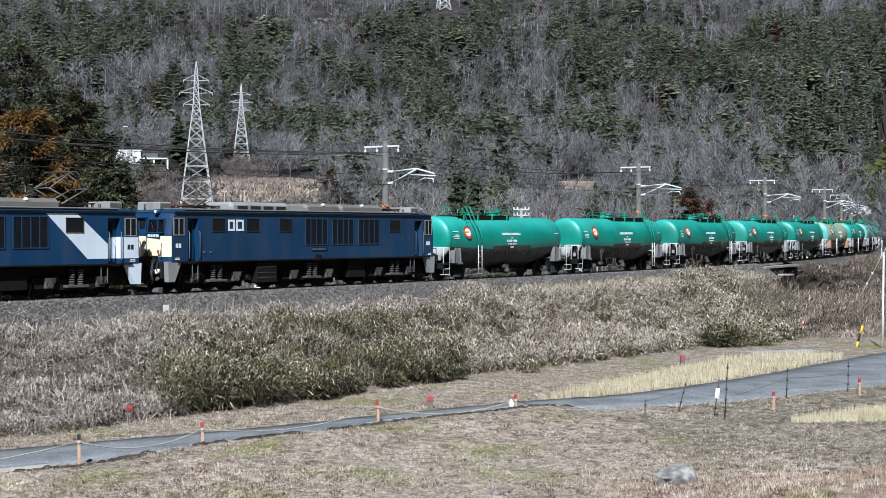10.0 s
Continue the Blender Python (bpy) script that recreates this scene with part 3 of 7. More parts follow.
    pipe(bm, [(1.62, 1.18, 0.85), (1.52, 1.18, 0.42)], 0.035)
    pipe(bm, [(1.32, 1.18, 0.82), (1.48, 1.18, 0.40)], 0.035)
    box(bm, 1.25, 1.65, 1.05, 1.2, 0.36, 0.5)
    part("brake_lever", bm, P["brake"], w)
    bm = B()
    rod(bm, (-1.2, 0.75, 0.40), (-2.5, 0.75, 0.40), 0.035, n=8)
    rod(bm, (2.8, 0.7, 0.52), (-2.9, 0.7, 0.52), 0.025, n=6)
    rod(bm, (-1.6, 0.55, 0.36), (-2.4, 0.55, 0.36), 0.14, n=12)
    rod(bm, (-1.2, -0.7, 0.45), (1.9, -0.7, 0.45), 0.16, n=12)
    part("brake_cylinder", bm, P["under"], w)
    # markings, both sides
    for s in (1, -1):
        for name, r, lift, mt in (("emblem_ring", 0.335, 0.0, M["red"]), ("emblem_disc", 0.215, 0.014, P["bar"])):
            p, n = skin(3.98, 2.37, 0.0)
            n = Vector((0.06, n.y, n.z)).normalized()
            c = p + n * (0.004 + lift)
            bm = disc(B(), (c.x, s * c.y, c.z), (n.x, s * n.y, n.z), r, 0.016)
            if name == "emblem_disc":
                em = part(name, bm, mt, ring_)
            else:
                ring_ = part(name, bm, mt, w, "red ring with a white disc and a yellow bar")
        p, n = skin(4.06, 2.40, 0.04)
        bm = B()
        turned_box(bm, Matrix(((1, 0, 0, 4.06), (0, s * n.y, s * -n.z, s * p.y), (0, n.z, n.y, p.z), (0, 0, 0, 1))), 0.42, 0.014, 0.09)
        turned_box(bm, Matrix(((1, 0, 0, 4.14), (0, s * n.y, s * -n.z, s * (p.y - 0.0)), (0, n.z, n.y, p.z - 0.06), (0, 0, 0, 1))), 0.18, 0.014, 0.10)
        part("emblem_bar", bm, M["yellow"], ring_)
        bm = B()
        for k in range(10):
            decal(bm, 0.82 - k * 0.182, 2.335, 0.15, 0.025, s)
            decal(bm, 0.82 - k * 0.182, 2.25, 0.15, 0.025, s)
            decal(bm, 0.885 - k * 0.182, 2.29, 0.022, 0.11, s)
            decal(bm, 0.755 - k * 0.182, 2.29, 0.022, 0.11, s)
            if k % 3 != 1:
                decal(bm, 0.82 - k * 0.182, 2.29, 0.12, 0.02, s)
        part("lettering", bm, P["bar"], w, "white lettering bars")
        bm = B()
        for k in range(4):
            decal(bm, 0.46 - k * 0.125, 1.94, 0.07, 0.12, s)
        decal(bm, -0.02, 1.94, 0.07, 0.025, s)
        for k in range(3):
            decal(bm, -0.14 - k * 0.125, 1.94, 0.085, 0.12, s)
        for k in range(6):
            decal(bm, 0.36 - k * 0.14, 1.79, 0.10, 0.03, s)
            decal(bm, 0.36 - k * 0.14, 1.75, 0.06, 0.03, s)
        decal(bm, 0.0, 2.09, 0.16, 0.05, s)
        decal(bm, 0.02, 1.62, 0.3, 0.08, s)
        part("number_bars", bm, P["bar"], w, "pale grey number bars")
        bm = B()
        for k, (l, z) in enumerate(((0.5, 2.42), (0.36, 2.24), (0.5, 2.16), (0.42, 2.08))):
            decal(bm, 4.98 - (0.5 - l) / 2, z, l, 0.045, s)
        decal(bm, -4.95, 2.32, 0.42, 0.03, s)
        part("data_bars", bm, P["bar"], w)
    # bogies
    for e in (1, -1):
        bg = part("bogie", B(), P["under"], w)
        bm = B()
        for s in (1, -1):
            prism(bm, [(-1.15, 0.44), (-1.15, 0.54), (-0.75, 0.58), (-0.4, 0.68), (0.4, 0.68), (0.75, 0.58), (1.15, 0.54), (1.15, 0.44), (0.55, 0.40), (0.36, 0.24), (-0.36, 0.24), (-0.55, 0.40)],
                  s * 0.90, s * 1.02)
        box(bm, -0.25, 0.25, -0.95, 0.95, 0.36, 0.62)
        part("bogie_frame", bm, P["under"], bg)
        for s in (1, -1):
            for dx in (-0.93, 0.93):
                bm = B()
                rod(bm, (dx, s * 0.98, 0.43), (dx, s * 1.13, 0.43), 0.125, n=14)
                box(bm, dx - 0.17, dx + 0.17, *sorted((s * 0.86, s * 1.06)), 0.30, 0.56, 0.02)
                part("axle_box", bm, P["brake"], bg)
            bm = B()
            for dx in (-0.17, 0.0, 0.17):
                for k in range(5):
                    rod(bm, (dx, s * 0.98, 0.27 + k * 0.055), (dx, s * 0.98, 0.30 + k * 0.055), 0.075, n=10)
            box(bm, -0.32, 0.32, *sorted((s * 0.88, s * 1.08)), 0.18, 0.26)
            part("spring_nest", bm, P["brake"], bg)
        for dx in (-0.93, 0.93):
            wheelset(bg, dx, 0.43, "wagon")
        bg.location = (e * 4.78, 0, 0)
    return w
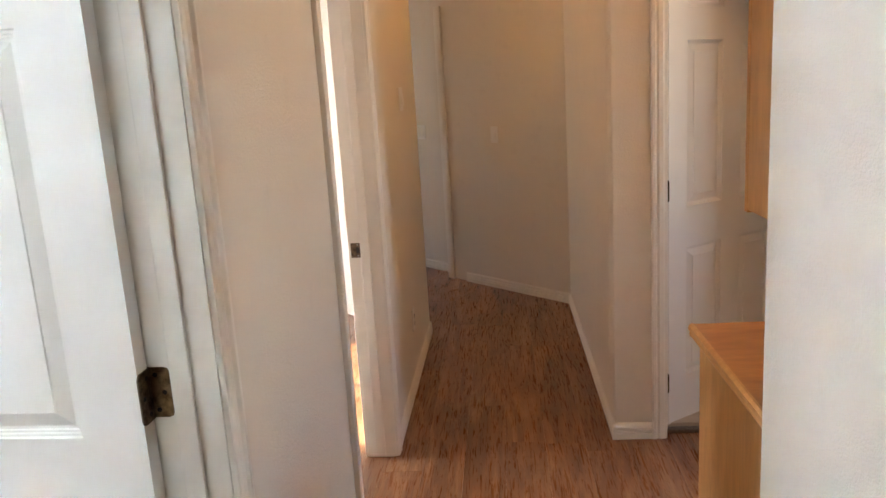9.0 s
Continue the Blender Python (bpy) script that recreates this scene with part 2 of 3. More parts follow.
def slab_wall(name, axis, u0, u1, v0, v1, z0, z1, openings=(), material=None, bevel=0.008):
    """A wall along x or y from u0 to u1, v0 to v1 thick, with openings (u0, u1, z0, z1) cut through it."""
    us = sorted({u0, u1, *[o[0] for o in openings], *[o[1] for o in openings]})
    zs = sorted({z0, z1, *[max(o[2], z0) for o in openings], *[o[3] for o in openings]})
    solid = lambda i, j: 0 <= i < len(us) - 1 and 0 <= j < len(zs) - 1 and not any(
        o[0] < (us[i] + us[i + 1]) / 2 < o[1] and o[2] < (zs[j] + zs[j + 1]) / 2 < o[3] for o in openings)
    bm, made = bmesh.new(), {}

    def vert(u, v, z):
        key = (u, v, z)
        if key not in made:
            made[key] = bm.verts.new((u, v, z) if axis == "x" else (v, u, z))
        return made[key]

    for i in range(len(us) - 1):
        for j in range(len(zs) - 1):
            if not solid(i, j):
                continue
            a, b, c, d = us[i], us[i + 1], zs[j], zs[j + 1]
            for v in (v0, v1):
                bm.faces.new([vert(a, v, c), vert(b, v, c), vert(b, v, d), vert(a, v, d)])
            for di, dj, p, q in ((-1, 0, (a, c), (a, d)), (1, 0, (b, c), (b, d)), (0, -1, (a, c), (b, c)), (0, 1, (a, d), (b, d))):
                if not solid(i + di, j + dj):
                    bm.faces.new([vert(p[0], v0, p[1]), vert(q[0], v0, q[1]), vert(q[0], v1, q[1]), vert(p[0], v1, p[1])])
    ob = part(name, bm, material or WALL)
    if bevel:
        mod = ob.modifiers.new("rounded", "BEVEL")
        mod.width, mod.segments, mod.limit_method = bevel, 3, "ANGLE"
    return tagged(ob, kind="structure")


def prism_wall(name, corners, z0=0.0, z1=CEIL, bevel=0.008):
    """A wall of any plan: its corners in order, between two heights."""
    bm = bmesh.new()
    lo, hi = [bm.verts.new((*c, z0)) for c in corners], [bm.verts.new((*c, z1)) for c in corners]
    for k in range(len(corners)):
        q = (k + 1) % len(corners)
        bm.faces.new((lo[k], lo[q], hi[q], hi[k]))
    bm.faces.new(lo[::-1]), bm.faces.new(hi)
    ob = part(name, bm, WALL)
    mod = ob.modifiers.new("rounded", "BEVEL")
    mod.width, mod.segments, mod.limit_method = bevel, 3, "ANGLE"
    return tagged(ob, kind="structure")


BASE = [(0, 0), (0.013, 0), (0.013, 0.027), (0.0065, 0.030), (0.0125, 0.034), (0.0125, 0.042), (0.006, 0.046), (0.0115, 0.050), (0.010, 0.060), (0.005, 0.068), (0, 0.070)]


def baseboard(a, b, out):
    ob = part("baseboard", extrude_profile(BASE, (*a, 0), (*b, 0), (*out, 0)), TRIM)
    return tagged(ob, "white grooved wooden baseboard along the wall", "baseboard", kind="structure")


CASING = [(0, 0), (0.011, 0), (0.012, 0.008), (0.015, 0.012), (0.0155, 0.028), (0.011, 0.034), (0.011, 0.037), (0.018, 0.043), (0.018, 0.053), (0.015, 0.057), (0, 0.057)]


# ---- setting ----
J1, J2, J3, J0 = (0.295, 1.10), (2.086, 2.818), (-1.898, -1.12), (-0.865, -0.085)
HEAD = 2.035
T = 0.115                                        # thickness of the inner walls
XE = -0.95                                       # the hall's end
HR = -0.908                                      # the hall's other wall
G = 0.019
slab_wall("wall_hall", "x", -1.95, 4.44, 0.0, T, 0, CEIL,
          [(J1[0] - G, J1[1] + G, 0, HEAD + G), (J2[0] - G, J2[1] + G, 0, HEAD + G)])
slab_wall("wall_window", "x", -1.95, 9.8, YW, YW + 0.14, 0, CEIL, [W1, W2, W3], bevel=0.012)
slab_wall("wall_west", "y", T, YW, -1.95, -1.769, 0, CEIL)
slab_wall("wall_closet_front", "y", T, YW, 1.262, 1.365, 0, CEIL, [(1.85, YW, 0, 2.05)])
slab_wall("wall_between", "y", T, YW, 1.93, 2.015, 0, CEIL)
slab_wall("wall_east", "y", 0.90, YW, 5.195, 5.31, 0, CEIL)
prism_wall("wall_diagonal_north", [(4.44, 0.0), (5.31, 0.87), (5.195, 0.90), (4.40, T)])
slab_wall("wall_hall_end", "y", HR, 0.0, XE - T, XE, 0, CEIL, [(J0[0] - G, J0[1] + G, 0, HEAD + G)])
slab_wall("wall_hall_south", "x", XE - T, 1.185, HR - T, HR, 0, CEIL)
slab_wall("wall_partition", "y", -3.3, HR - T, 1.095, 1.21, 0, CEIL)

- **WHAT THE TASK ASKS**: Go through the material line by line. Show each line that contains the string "scene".

- **THE RESULT**:
Continue the Blender Python (bpy) script that recreates this scene with part 3 of 7. More parts follow.
Continue the Blender Python (bpy) script that recreates this scene with part 2 of 3. More parts follow.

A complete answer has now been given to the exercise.